Parliament of Canada
- Long title An Act respecting the development of a national strategy to redress environmental racism (Bill C-230, 2020) ;
- Territorial extent: Canada
- Enacted by: Parliament of Canada

Legislative history
- Bill title: C-230
- Introduced by: Lenore Zann
- Second reading: March 24, 2021

= National Strategy to Redress Environmental Racism Act =

Canadian law

The National Strategy to Redress Environmental Racism Act (Loi sur la stratégie nationale relative au racisme environnemental et à la justice environnementale, Bill C-230, 2020) is a law passed by the Parliament of Canada as a private member's bill proposed by Cumberland—Colchester MP Lenore Zann.

== Summary ==
The bill would require the federal Minister of the Environment to create a national strategy to tackle environmental racism within two years. It includes provisions for the government to collect statistical information on the links between race, socioeconomic status, health outcomes, and environmental hazards.

== Legislative history ==
Zann had previously proposed a similar bill to the Nova Scotia House of Assembly in 2017, when she served as an MLA, however it did not pass. She had worked with Dalhousie University professor Ingrid Waldron on writing the bill.

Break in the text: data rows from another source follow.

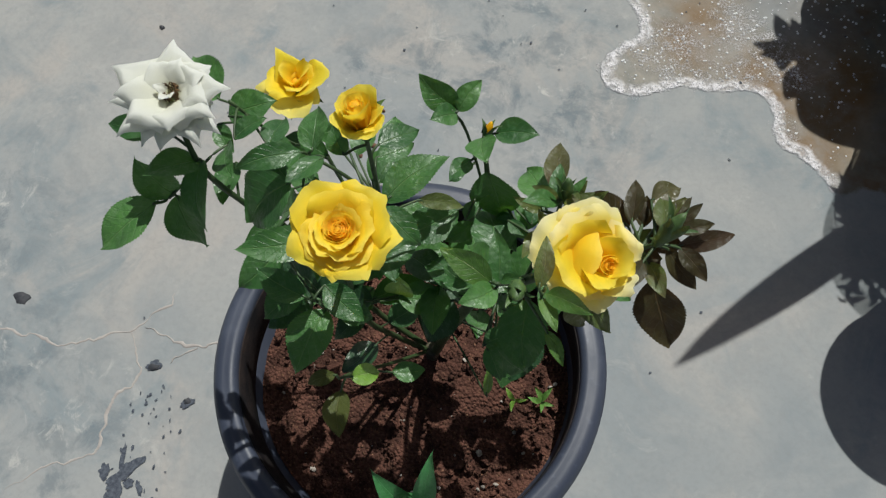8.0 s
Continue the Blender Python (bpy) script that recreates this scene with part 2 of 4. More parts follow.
jar_plastic = jar_material("cloudy_plastic", (0.34, 0.32, 0.28), (0.52, 0.48, 0.41), 0.48, 0.45)
collar_plastic = jar_material("clear_scuffed_plastic", (0.36, 0.34, 0.30), (0.52, 0.49, 0.43), 0.66, 0.5)
base_plastic = jar_material("moulded_base_plastic", (0.52, 0.58, 0.66), (0.68, 0.73, 0.8), 0.06, 0.4)
sword_green = plain("sword_green", (0.09, 0.19, 0.045), (0.23, 0.36, 0.12), 30, 0.42, through=0.35)
sprout_green = leaf_material("sprout_green", (0.10, 0.25, 0.04), (0.20, 0.38, 0.08), (0.28, 0.45, 0.14), (0.28, 0.5, 0.06), 0.42)
weed_green = leaf_material("weed_green", (0.05, 0.22, 0.06), (0.10, 0.33, 0.11), (0.16, 0.4, 0.16), (0.14, 0.45, 0.08), 0.42)
bush_green = leaf_material("bush_green", (0.03, 0.10, 0.03), (0.05, 0.14, 0.04), (0.1, 0.2, 0.08), (0.08, 0.2, 0.03))
dry_dark = plain("dry_dark", (0.03, 0.033, 0.04), (0.065, 0.065, 0.072), 200, 0.8)
dry_brown = plain("dry_brown", (0.10, 0.05, 0.03), (0.20, 0.10, 0.06), 200, 0.8)
stone_pale = plain("stone_pale", (0.30, 0.26, 0.22), (0.50, 0.45, 0.40), 150, 0.85)
crack_fill = plain("crack_fill", (0.33, 0.30, 0.28), (0.42, 0.385, 0.355), 90, 0.9)


def concrete_material():
    """Trowelled cement floor with cool, warm and pale clouds; where 'wet' is above zero it is damp and glossy, with foam along the edge."""
    m = Mat("cement_floor")
    at = m.coords()

    def moved(x, y):
        shift = m.node("ShaderNodeMapping")
        shift.inputs["Location"].default_value = (x, y, 0)
        m.link(at, shift.inputs["Vector"])
        return shift.outputs[0]

    big, mid, fine = m.noise(2.4, 5, 0.6, at, 0.6), m.noise(9, 8, 0.68, at, 0.8), m.noise(150, 3, 0.6, at)
    col = m.mix(m.span(big, 0.34, 0.66), (0.238, 0.258, 0.266), (0.32, 0.318, 0.305))
    # pink-beige and blue-green clouds
    col = m.mix(m.span(m.noise(4.5, 6, 0.62, moved(3.1, 7.7), 0.8), 0.5, 0.68, 0, 0.75), col, (0.362, 0.334, 0.306))
    col = m.mix(m.span(m.noise(5.2, 8, 0.7, moved(-4.2, 2.3), 1.0), 0.5, 0.68, 0, 0.8), col, (0.185, 0.222, 0.24))
    # trowel marks and dark crackled blots
    blot = m.math("MULTIPLY", m.math("ADD", 0.2, m.attribute("stain")), m.span(m.noise(17, 9, 0.74, at, 0.3), 0.45, 0.62))
    col = m.mix(m.math("MULTIPLY", blot, 0.75), col, (0.12, 0.15, 0.17))
    pale = m.math("MULTIPLY", m.math("ADD", 0.32, m.attribute("stain")), m.span(m.noise(26, 8, 0.74, moved(1.7, -6.1), 0.7), 0.56, 0.7))
    col = m.mix(m.math("MULTIPLY", pale, 0.6), col, (0.5, 0.485, 0.45))
    col = m.mix(m.span(mid, 0.42, 0.7, 0, 0.35), col, (0.352, 0.348, 0.33))
    col = m.mix(m.span(fine, 0.4, 0.75, 0, 0.22), col, (0.2, 0.2, 0.2))
    grit_at = m.voronoi(21, at)
    pit = m.math("MULTIPLY", m.span(grit_at.outputs["Distance"], 0.015, 0.035, 0.7, 0.0), m.span(m.noise(7, 3, 0.5, moved(9.0, 1.0)), 0.5, 0.6))
    col = m.mix(pit, col, (0.07, 0.07, 0.075))
    wet_at = m.attribute("wet")
    silt_shade = m.attribute("silt_shade")
    soapy = m.attribute("froth")
    rag = m.math("MULTIPLY", m.math("SUBTRACT", m.noise(34, 6, 0.66, at), 0.5), 0.022)
    rag = m.math("ADD", rag, m.math("MULTIPLY", m.math("SUBTRACT", m.noise(11, 3, 0.5, at), 0.5), m.math("MULTIPLY", m.math("SUBTRACT", 1.0, soapy), 0.07)))
    ragged = m.math("ADD", wet_at, rag)
    wet = m.span(ragged, 0.0, 0.006)
    edge = m.math("MULTIPLY", m.span(ragged, -0.002, 0.002), m.span(ragged, 0.008, 0.019, 1.0, 0.0))
    deep = m.mix(silt_shade, m.mix(soapy, (0.54, 0.52, 0.50), (0.76, 0.69, 0.59)), (0.72, 0.60, 0.45))
    damp = m.mix(1.0, col, deep, "MULTIPLY")
    thick = m.math("MULTIPLY", silt_shade, m.span(m.noise(9, 6, 0.62, moved(2.0, 5.0), 0.6), 0.44, 0.66, 0.0, 0.6))
    thick = m.math("MAXIMUM", thick, m.math("MULTIPLY", m.math("MULTIPLY", silt_shade, soapy), m.span(m.noise(16, 5, 0.6, moved(8.0, 1.0), 0.5), 0.3, 0.6, 0.3, 0.8)))
    damp = m.mix(thick, damp, (0.15, 0.08, 0.022))
    col = m.mix(m.math("MULTIPLY", wet, m.span(m.noise(13, 5, 0.65, moved(6.0, 3.0)), 0.3, 0.58, 0.55, 1.0)), col, damp)
    # foam: a ridge along the edge, thin scum within; its white also holds the sun's glare
    fizz = m.noise(520, 3, 0.7, at)
    lumps = m.span(m.noise(95, 4, 0.6, at), 0.36, 0.6, 0.35, 1.0)
    scum = m.math("MULTIPLY", m.math("MULTIPLY", soapy, wet), m.span(m.noise(24, 6, 0.7, moved(0.4, 0.9), 1.5), 0.52, 0.72, 0.0, 0.22))
    scum = m.math("MAXIMUM", scum, m.math("MULTIPLY", m.math("MULTIPLY", m.attribute("suds"), wet), m.span(m.noise(70, 5, 0.7, at), 0.4, 0.62, 0.05, 0.8)))
    ridge = m.math("MULTIPLY", m.math("MULTIPLY", edge, soapy), lumps)
    foam = m.math("MAXIMUM", ridge, m.math("MULTIPLY", scum, m.span(fizz, 0.42, 0.6)))
    col = m.mix(m.math("MULTIPLY", foam, m.span(fizz, 0.3, 0.6, 0.6, 1.0)), col, (0.74, 0.72, 0.74))
    rough = m.mix(m.math("MULTIPLY", wet, m.span(foam, 0.0, 0.4, 1.0, 0.0)), (0.8, 0.8, 0.8), (0.42, 0.42, 0.42))
    rel_dry = m.math("ADD", m.math("MULTIPLY", mid, 0.5), m.math("MULTIPLY", fine, 0.12))
    n1 = m.bump(rel_dry, 0.35, 0.003)
    n2 = m.bump(m.math("ADD", m.math("MULTIPLY", ridge, 0.9), m.math("MULTIPLY", m.math("MULTIPLY", foam, fizz), 0.8)), 0.8, 0.003, n1)
    m.set(color=col, rough=rough, spec=m.math("ADD", 0.2, m.math("MULTIPLY", wet, -0.12)), normal=n2)
    return m.m


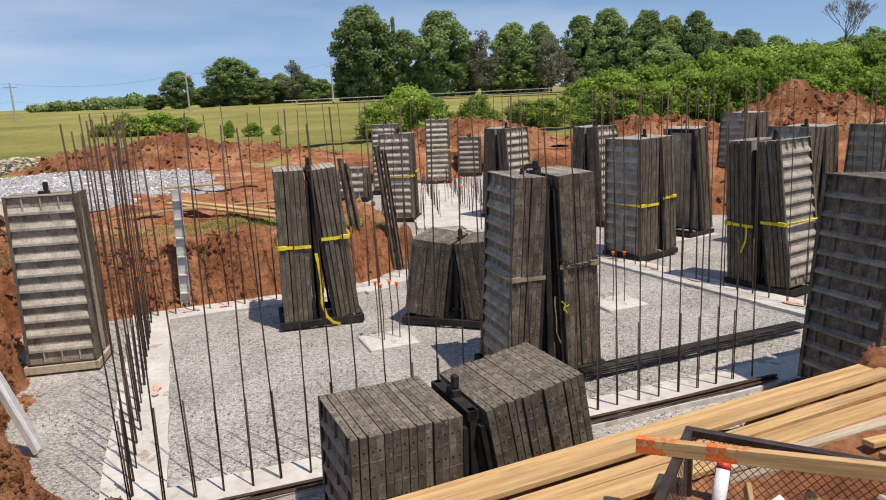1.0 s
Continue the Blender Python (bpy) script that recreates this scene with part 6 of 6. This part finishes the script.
# loose pebbles on the gravel bed
pb = np.random.default_rng(12)
qx, qy = pb.uniform(-2.2, 14.0, 60000), pb.uniform(-3.0, 14.0, 60000)
keep = (pit_distance(qx, qy) < -0.15) & (pb.random(60000) < np.clip(9.0 / np.hypot(qx, qy), 0, 1) ** 2)
qx, qy = qx[keep], qy[keep]
sizes = 0.006 + 0.009 * pb.random(len(qx)) ** 2
octa = np.array([(1, 0, 0), (0, 1, 0), (-1, 0, 0), (0, -1, 0), (0, 0, 0.8), (0, 0, -0.8)])
shape = octa[None] * pb.uniform(0.6, 1.3, (len(qx), 6, 1)) * sizes[:, None, None]
turn = pb.uniform(0, 6.28, len(qx))
c_, s_ = np.cos(turn)[:, None], np.sin(turn)[:, None]
pv = np.stack([shape[:, :, 0] * c_ - shape[:, :, 1] * s_ + qx[:, None], shape[:, :, 0] * s_ + shape[:, :, 1] * c_ + qy[:, None], shape[:, :, 2] - 0.028 + 0.006], -1).reshape(-1, 3)
of = np.array([(0, 1, 4), (1, 2, 4), (2, 3, 4), (3, 0, 4), (1, 0, 5), (2, 1, 5), (3, 2, 5), (0, 3, 5)])
pf = (of[None] + 6 * np.arange(len(qx))[:, None, None]).reshape(-1, 3)
PEBBLE = leaf_mat("pebble", (0.22, 0.21, 0.20), (0.62, 0.60, 0.575), 0.5, 0.0)
tagged(part("pebbles", Build().add(pv.tolist(), pf.tolist()), PEBBLE), "loose grey pebbles on the gravel bed", "pebbles", kind="stuff")

# dry stalks and roots standing in the hollow of the bank
sk = random.Random(14)
for x, y in ((-1.95, 5.75), (-1.7, 5.7), (-2.05, 5.6), (-1.45, 5.85), (-1.85, 6.3), (-2.0, 6.1)):
    z = float(ground_height(np.array([x]), np.array([y]))[0])
    h = sk.uniform(0.25, 0.5)
    lean_x, lean_y = sk.uniform(-0.15, 0.1), sk.uniform(-0.05, 0.15)
    tagged(part("dry_stalk", Build().tube([(x, y, z - 0.03), (x + lean_x * 0.4, y + lean_y * 0.4, z + h * 0.5), (x + lean_x, y + lean_y, z + h)], [0.005, 0.004, 0.002], 5), STRAW), "thin dry stalk standing on the bank", "stalk", "dry stalks on the bank")
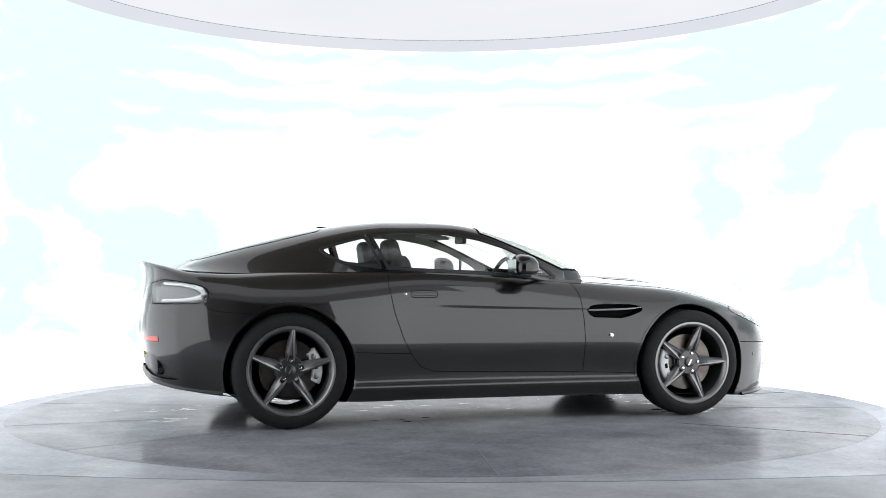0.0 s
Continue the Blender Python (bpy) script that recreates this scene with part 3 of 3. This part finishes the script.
def build_car():
    car = new("sports_car")
    tagged(car, "dark grey metallic two-door coupe standing on the turntable", "car")
    V, F = shell_arrays()
    full = Skin(V, F)
    VR, FR = roof_arrays()
    roof_skin = Skin(VR, FR)

    # wheel arches, one on each corner
    arch_parts = []
    for c, r in ((FRONT, 0.380), (REAR, 0.388)):
        for sign in (-1, 1):
            F, f_in = cut(V, F, (0, 2), arc_poly(c, r), lambda m, s=sign: m[:, 1] * s > 0.62)
            arch_parts.append((f_in, sign))
    for c, r, a0, a1 in ((FRONT, 0.380, -22, 208), (REAR, 0.388, -24, 201)):
        for sign in (-1, 1):
            arc = [full.side(c[0] + (r + 0.007) * math.cos(a), c[1] + (r + 0.007) * math.sin(a), sign) for a in np.radians(np.linspace(a0, a1, 110))]
            ribbon("arch_lip", arc, 0.018, PAINT, car, "painted lip around the wheel arch", 0.003)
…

Elected as a federal MP with the Liberal Party of Canada in 2019, Zann introduced a federal version of the act as a private member's bill to the House of Commons in February 2020. The bill was seconded by Green Party leader Elizabeth May. After the federal parliament was prorogued from August to September 2020, the bill was reinstated to the new session of parliament. On the 24th of March 2021, the bill passed its second reading in the House of Commons by a vote of 182 to 153, being referred to the Standing Committee on Environment and Sustainable Development before third reading.